A practical sitemap workflow

Run the analyzer on the sitemap index you submitted for your canonical host.
Skim the child sample and make sure the sections you expected to see are actually there.
Go through the URL rows. Protocol, hostname, duplicates, lastmod patterns, anything that shouldn't be in there at all.
Status-check the URLs that matter before you nag a crawler to come back.
Then pair all of this with robots, indexability and canonical checks on your important pages. Internal links too.

Frequently asked questions

Does a sitemap guarantee indexing?

Nope. It helps with discovery and that is where it stops. The page itself still has to be reachable, technically indexable, genuinely useful and connected to the rest of your site. Google also has to decide it is worth keeping around.

Should redirected URLs stay in a sitemap?

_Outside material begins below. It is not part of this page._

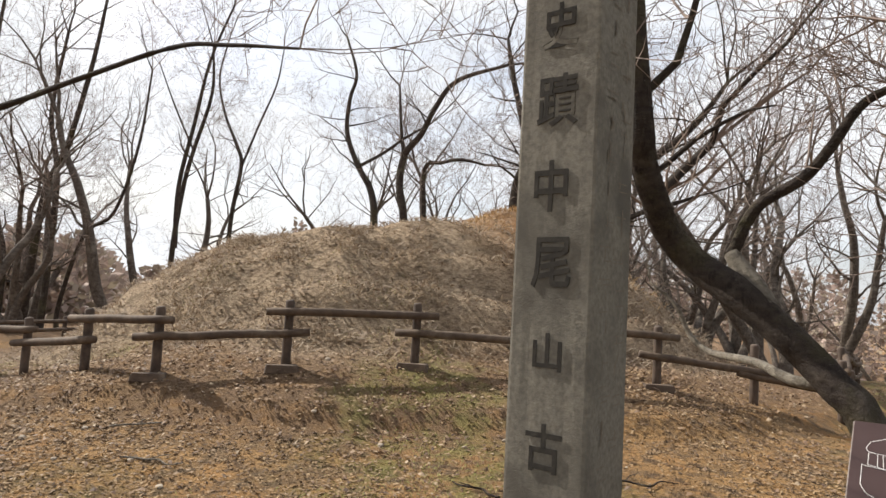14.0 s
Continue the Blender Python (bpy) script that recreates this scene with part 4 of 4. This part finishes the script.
def verge_cherry():
    limbs, twigs, rng = Buf(), Buf(), random.Random(52)
    limb(limbs, twigs, [(1.54, 13.9, -0.42), (1.44, 13.9, 0.03), (1.24, 13.9, 0.26), (1.17, 13.9, 0.76), (1.16, 13.9, 1.47), (0.9, 13.9, 1.86), (0.68, 13.9, 2.5), (0.44, 13.9, 3.01), (0.33, 13.9, 3.42), (0.23, 13.9, 4.62)],
         [0.3, 0.22, 0.17, 0.15, 0.145, 0.115, 0.1, 0.09, 0.08, 0.05], rng, 14, 0.4, 4, 1.6, low=0.5)
    limb(limbs, twigs, [(1.6400000000000001, 13.9, -0.42), (1.58, 13.9, 0.04), (1.62, 13.9, 0.27), (1.85, 13.9, 0.78), (2.03, 13.9, 1.41), (2.11, 13.9, 2.2), (2.24, 13.9, 2.8), (2.41, 13.9, 3.48), (2.71, 13.9, 4.78)],
         [0.26, 0.19, 0.14, 0.125, 0.115, 0.105, 0.1, 0.09, 0.05], rng, 14, 0.4, 4, 1.6, low=0.5)
    limb(limbs, twigs, [(1.18, 13.9, 1.46), (1.34, 13.9, 1.83), (1.43, 13.9, 2.44), (1.36, 13.9, 2.95), (1.24, 13.9, 3.45), (1.34, 13.9, 4.65)],
         [0.11, 0.105, 0.1, 0.09, 0.08, 0.045], rng, 12, 0.4, 4, 1.5, low=0.4)
    limb(limbs, twigs, [(1.62, 13.9, 0.41), (1.53, 13.9, 0.95), (1.41, 13.9, 1.26), (1.45, 13.9, 1.61)],
         [0.1, 0.085, 0.06, 0.035], rng, 10, 0.4, 3, 0.7, low=0.5)
    limb(limbs, twigs, [(2.11, 13.9, 2.2), (2.81, 14.0, 2.60), (3.91, 14.1, 2.95), (5.31, 14.2, 3.20)], [0.05, 0.042, 0.034, 0.018], rng, 8, 0.55, 3, 1.5, low=0.25, dense=0.7)
    limb(limbs, twigs, [(2.41, 13.9, 3.48), (3.01, 14.0, 4.28), (4.21, 13.9, 4.98), (5.61, 13.8, 5.48)], [0.06, 0.045, 0.035, 0.02], rng, 8, 0.5, 3, 1.6, low=0.25, dense=0.7)
    return finish_tree("verge_cherry_tree", limbs, twigs, pose(0, 0, 0), "bare many-stemmed cherry tree on the path's verge", "tree", BARK_GREY)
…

Usually not, assuming you control the sitemap. Point it at the final canonical destination instead. Redirects still earn their place for old inbound links and migrations, but your sitemap is meant to describe the URLs you want found right now, not the ones that used to exist.

Can a sitemap be valid but still low quality?

Absolutely. The XML can parse without a single error while it is busy submitting thin pages, duplicate archives and dead URLs. Some of those pages might even be blocked by other signals entirely. That is exactly why an audit has to look at the structure and spot-check the actual URLs, not one or the other.

How many URLs can one sitemap hold?

The cap is 50000 URLs, or 50 MB uncompressed, whichever you hit first. Go past either limit and you will need to split the thing into several sitemaps, then list them all in a sitemap index file. Honestly most sites never get close.